Sep 29, 2023 - Politics & Policy

Scoop: Yellen's plan for a breakthrough with China

Treasury Secretary Janet Yellen

Treasury Secretary Janet Yellen speaks in McLean, Va., in August.

Treasury Secretary Janet Yellen will use improved communications with Beijing to discuss "contentious" issues, gain new insight into China's economy — and learn how leaders there plan to respond to issues, she tells Axios.

Why it matters: The Biden administration is taking a series of steps to try to repair relations with China's government, ahead of a potential meeting between President Biden and China's president, Xi Jinping, later this fall.

  • At the same time, top Treasury officials want a better understanding of the fundamentals — and potential risks — in China's economy, the world's second-largest behind that of the U.S.
  • "We want an opportunity to be able to ... pick up the phone and ask questions when issues arise that we need to understand — and vice versa," Yellen said. "It will provide some opportunity to discuss contentious topics."
  • Yellen added that the aim is to "deepen our understanding of what's happening in [China's] property sector, the general economic problems that they face and the policy approaches that they're taking."

Driving the news: The nations' governments announced two new U.S.-China working groups working groups last week.

  • The two sides also are discussing a potential U.S visit by Xi's top economic adviser, Vice Premier He Lifeng, to help pave the way for a Biden-Xi meeting at the Asia Pacific Economic Forum in San Francisco in November, according to the Wall Street Journal.
  • The Biden administration hasn't officially announced Xi's participation, but a State Department spokesperson said, "There's no substitute for leader-to-leader communication."

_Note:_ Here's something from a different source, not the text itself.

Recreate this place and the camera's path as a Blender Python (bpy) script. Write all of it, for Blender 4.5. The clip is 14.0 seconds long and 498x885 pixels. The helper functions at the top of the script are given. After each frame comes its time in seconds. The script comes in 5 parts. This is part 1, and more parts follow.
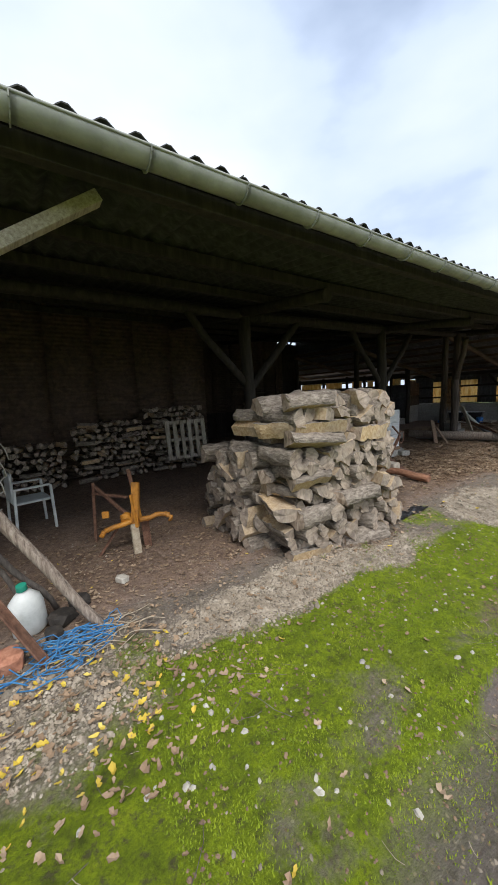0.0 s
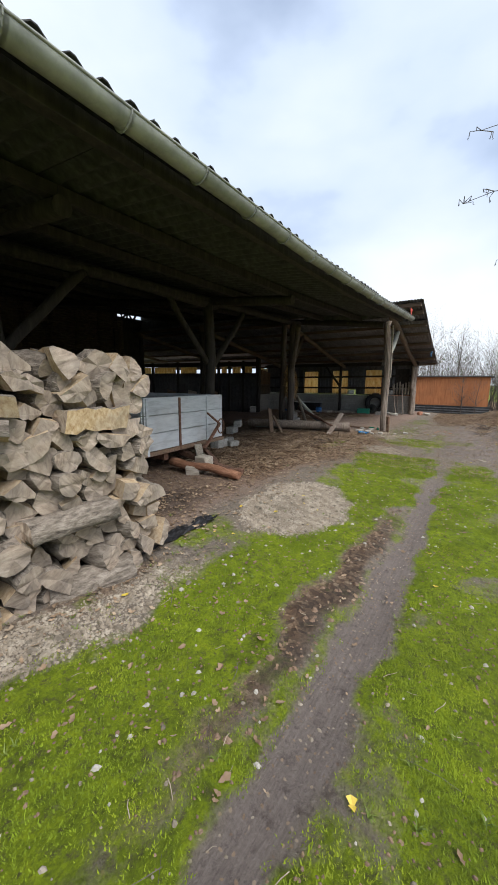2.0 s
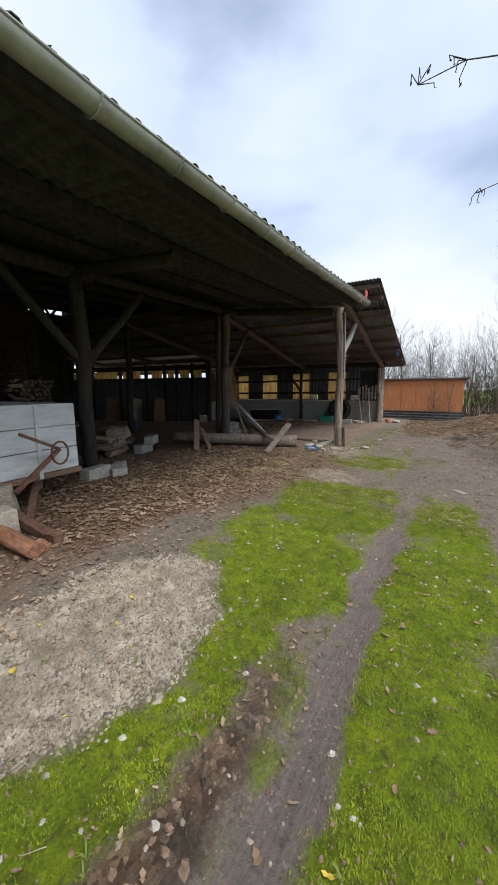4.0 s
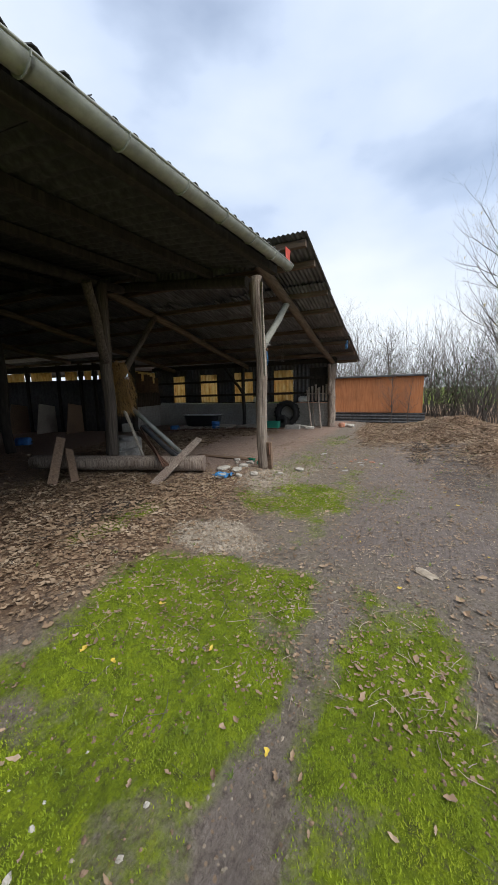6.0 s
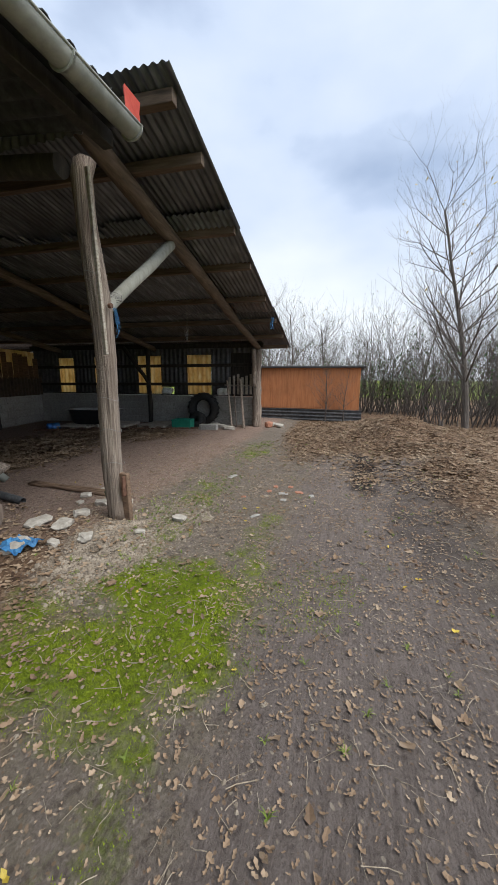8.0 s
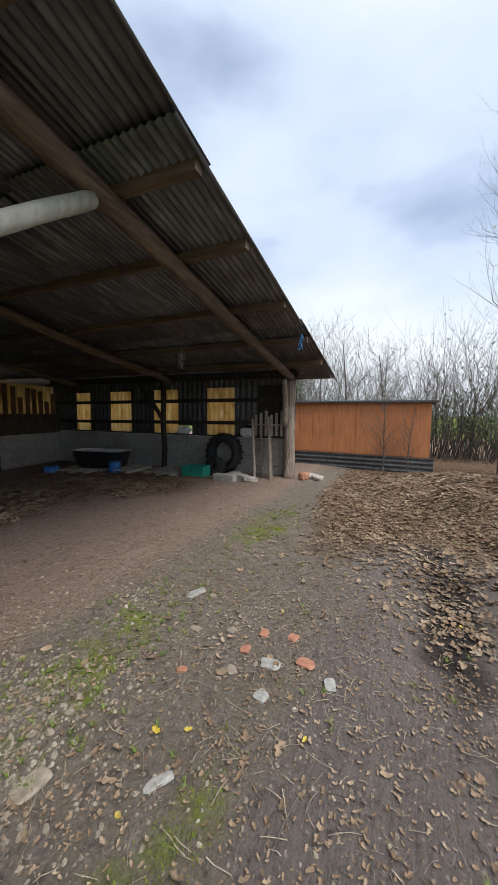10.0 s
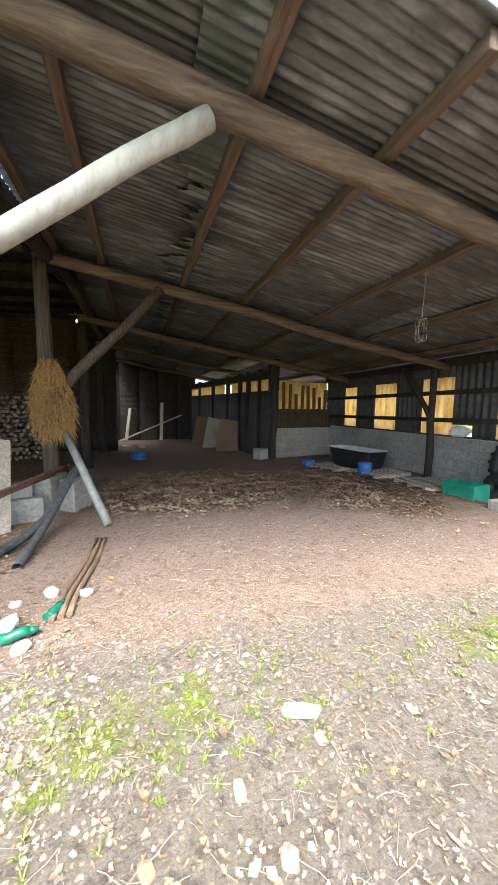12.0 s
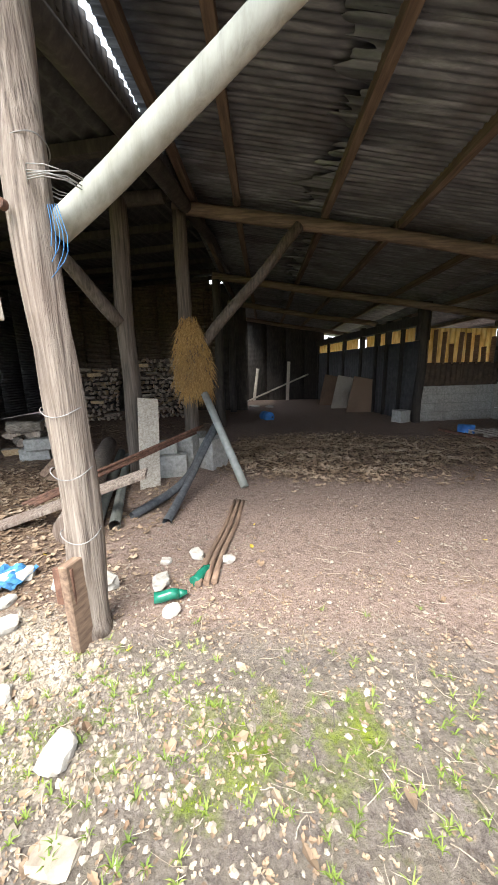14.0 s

Zoom out: The Chinese economy faces substantial challenges, which has scary implications for global growth.

  • Its property market is in a free fall, and the construction giant Evergrande defaulted on $300 billion in liabilities in 2021.
  • China's youth unemployment rate is above 20% — the government announced in August that it would stop releasing monthly data on it.

Zoom in: For at least 20 years, Democratic and Republican administrations have sought to formalize communications with their Chinese counterparts to manage global risks between the world's two biggest economies.

  • That approach, the so-called Strategic and Economic Dialogue, led to big formal meetings where a range of topics were discussed.
  • The new working groups are designed to discuss economic issues at a more technical level — and more frequently.

The big picture: U.S.-China relations soured in Biden's first two years and there were few high-level meetings, either at the economic or strategic level.

  • In their first face-to-face meeting as presidents in November of 2022, Biden and Xi sought to improve the countries' relationship, with plans for a series of Cabinet -level visits.
  • Yellen, meeting her Chinese counterpart in Zurich in January, announced plans to visit Beijing in the "near future."
  • But her trip, along with one by Secretary of State Antony Blinken, was postponed, after a Chinese spy balloon drifted above middle America.

What we're watching: The two sides still haven't restored military-to-military communication, which was a key goal for Blinken when he visited in June.

  • Yellen hopes to receive feedback from the Chinese on Biden's executive order to restrict outbound investments into China's semiconductor, artificial intelligence and quantum computing industries.